The Living with Machines project will use AI capabilities in analysis and data science to help curators, historians, geographers and computational linguists collaborate and devise new research methods.

It will also try to break down barriers between academic traditions by bringing data scientists and software engineers from The Alan Turing Institute together with curators from the British Library.

A new research paradigm

Queen Mary University senior lecturer in Renaissance Studies and project lead Dr Ruth Ahnert said: “For me, this is more than just a research project.

“It is also a bold proposal for a new research paradigm.

“That paradigm is defined by a radical collaboration that seeks to close the gap between computational sciences and the arts and humanities by creating a space of shared understanding, practices, and norms of publication and communication.

“We want to create both a data-driven approach to our cultural past and a human-focused approach to data science.”

Dr Ahnert added that: “The overarching challenge is to break down a humanly expressed research question into logical steps we can operationalise in a big data and machine learning environment. That’s not as easy as it seems.

“One truly new thread is that of embracing uncertainty: data science can often be working in a black and white, true or false world: one where a bank balance will always add up to the same value, no matter what.

“Living with Machines is about exploring the past and reflecting on society, it will always be subjective.

“What is key here is to let those biases filter through the whole research process, to the point where a search for a particular topic will alongside results also say what’s not there, for example, are the voices of women or particular political views not found?

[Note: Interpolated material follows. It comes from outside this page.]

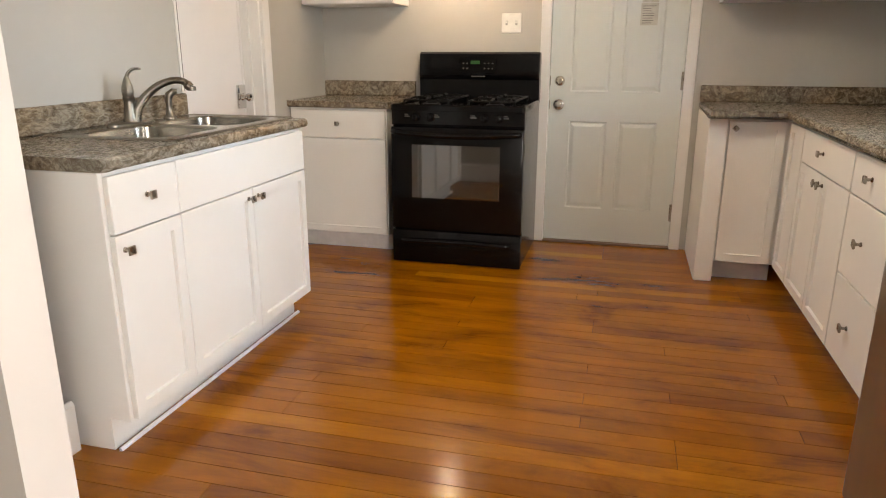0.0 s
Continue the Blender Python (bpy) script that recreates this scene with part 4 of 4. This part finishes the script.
_f = thing("flue_cover", pose(-1.949, 1.882, 1.848), "round white ringed vent cover on the chimney chase", "vent cover")
for _r0, _r1, _h in ((0.092, 0.117, 0.010), (0.064, 0.093, 0.018), (0.042, 0.063, 0.024), (0.022, 0.041, 0.029), (0.0, 0.021, 0.032)):
    _bm = bmesh.new()
    _w = _r1 - _r0
    lathe(_bm, [(_r1, 0.001), (_r1 - _w * 0.15, _h * 0.75), (_r1 - _w * 0.45, _h), (_r0 + _w * 0.25, _h * 0.8), (max(_r0, 0.001), _h * 0.35)], 40, "x", (0, 0, 0), True, True)
    part("ring", _bm, M_WHITEP, _f, "", True)
for _a in (60, 240, 300, 120):
    _bm = bmesh.new()
    lathe(_bm, [(0.004, 0.010), (0.004, 0.0165), (0.002, 0.0175)], 10, "x", (0, 0.088 * math.cos(radians(_a)), 0.088 * math.sin(radians(_a))), True, True)
    part("screw", _bm, M_NICKEL, _f)


def plate(name, m, w, h, label, cat, kind):
    p = thing(name, m, label, cat)
    part("cover_plate", boxes((-w / 2, -0.006, -h / 2, w / 2, 0, h / 2), bev=0.003), M_WHITEP, p)
    if kind == "switch":
        for x in (-w / 4, w / 4):
            part("slot", boxes((x - 0.006, -0.0068, -0.013, x + 0.006, -0.0055, 0.013)), M_PRINT, p)
            part("toggle", boxes((x - 0.004, -0.017, -0.002, x + 0.004, -0.0065, 0.010), bev=0.001), M_WHITEP, p)
    else:
        part("receptacle", boxes((-0.017, -0.0082, -0.035, 0.017, -0.0055, 0.035), bev=0.001), M_WHITEP, p)
        for z in (-0.02, 0.018):
            for x in (-0.006, 0.006):
                part("slot", boxes((x - 0.001, -0.0088, z - 0.005, x + 0.001, -0.008, z + 0.005)), M_SLOT, p)
    return p


plate("light_switch", pose(-1.085, BX, 1.367), 0.122, 0.116, "white double toggle switch on the wall above the stove", "switch", "switch")
plate("outlet", pose(SX, 2.352, 1.135, 0, 0, 90), 0.072, 0.116, "white wall outlet beside the sink", "outlet", "outlet")
plate("outlet", pose(RX, 4.133, 1.062, 0, 0, -90), 0.072, 0.116, "white wall outlet above the long counter", "outlet", "outlet")
_c = thing("white_cord", pose(0, 0, 0), "thin white cord lying on the bedroom carpet", "cord")
_bm = bmesh.new()
tube(_bm, smooth_path([(-4.82, 1.326, 0.013), (-4.70, 1.40, 0.015), (-4.60, 1.475, 0.013), (-4.47, 1.562, 0.015), (-4.36, 1.60, 0.013)], 4), 0.004, 6)
part("strand", _bm, M_WHITEP, _c, "", True)
for _y0, _z0, _l in ((-0.12, 0.92, 0.010), (0.10, 0.52, 0.007), (0.21, 1.31, 0.006)):
    structure("wall_scuff", boxes((DX, _y0, _z0, DX + 0.0012, _y0 + _l, _z0 + 0.004)), M_SLOT, "small dark scuff on the grey wall")
structure("baseboard_scuff", boxes((DX + 0.019, -0.02, 0.055, DX + 0.0212, -0.016, 0.080)), M_SLOT, "dark scratch on the white baseboard")
_bm = bmesh.new()
skin(_bm, [ring(_bm, [(-1.812 + 0.010 * math.cos(radians(a)), y, 0.0005 + 0.010 * math.sin(radians(a))) for a in (0, 30, 60, 90)] + [(-1.8135, y, 0.0105), (-1.8135, y, 0.0005)]) for y in (2.152, 3.383)])
structure("shoe_moulding", _bm, M_TRIM, "white quarter-round along the sink cabinet toe")
# nail heads and small scuffs left in the arch wall
_n = thing("wall_nails", pose(-1.834, P0, 1.75), "few small white nail heads in the grey wall", "nail")
for _x, _z in ((0.0, 0.0), (0.05, -0.06), (0.0, 0.31)):
    _bm = bmesh.new()
    lathe(_bm, [(0.0022, 0.0), (0.0022, -0.002), (0.001, -0.003)], 8, "y", (_x, 0, _z), True, True)
    part("nail", _bm, M_WHITEP, _n)

# ---- wood floor ----
FLOOR = structure("floor", boxes((DX - 0.06, -0.335, -0.08, 2.42, BX + 0.1, -0.018)), M_JOINT, "glossy orange-brown wooden strip floor")
_rng = random.Random(5)
BWID = 0.083
_meshes = {}


def board_mesh(length):
    if length not in _meshes:
        bm = box(bmesh.new(), 0.0008, -BWID / 2 + 0.0012, -0.018, length - 0.0008, BWID / 2 - 0.0012, 0.0)
        es = [e for e in bm.edges if all(v.co.z > -0.001 for v in e.verts)]
        bmesh.ops.bevel(bm, geom=es, offset=0.0003, segments=1, affect="EDGES")
        me = bpy.data.meshes.new("board")
        bm.to_mesh(me)
        bm.free()
        me.materials.append(M_FLOOR)
        _meshes[length] = me
    return _meshes[length]


_y = -0.33 + BWID / 2
_row = 0
while _y < BX + 0.04:
    _x = DX - 0.06
    _end = 2.4 if _y < P1 else RX
    if _y > P1:
        _x = SX
    _first = True
    while _x < _end - 0.02:
        L = _rng.choice([0.9, 1.3, 1.7, 2.2, 2.8]) if not _first else _rng.choice([0.5, 0.9, 1.3, 1.9, 2.6])
        _first = False
        L = min(L, round(_end - _x, 2))
        if _end - _x - L < 0.3:
            L = round(_end - _x, 2)
        b = new("floor_board", board_mesh(L))
        b.parent = FLOOR
        b.location = (_x, _y, _rng.uniform(-0.0002, 0.0002))
        _x += L
    _y += BWID
    _row += 1

HALL = structure("floor_hall", boxes((DX - 0.03, -2.6, -0.08, 2.3, -0.335, -0.012)), plain("tile_grout", (0.22, 0.19, 0.16), 0.8), "cream tiled hall floor")
_me = None
for i in range(8):
    for j in range(7):
        if _me is None:
            t0 = part("tile", boxes((0.002, 0.002, -0.012, 0.328, 0.328, 0.002), bev=0.003), M_TILE, HALL)
            _me = t0.data
        else:
            t0 = new("tile", _me)
            t0.parent = HALL
        t0.location = (DX - 0.03 + i * 0.33, -0.35 - 0.33 * (j + 1), 0)
structure("floor_transition", boxes((DX, -0.352, -0.01, -1.85, -0.322, 0.010), bev=0.004), M_STRIP, "dark wooden transition strip between tile and boards")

Can the machine prompt a more balanced query?”

New methods in data science and AI

The Queen Mary University project will use natural language processing to model language in the sources, automatically identifying when new topics emerge, such as industrialisation, and showing how they are represented in the discourse.

It will also consider how discussion around topics changes over time, and between geographies and communities.

Ahnert said it is vital to capture the sentiment from various perspectives, groups and people.

The research will distinguish the names of people, places and processes, which is useful for searching, and will work out, for example, where Smith is a person and not a blacksmith.

This disambiguation will use algorithms based on, and understanding, context.

This means that human interest stories otherwise buried within millions of pages of newspapers can be pulled out of the sources.

There is also a technique to mix distant and close reading, exploring texts at a higher level and then zooming into the content to study people and communities and then individuals.

Ahnert described this as flipping the research process so that instead of looking for a keyword, which the researcher already knows, the data tells a story.

The team expect 100 Terabytes of textual content and an additional challenge will be giving access to everyone so that there is the best setting for collaboration and developing new ideas.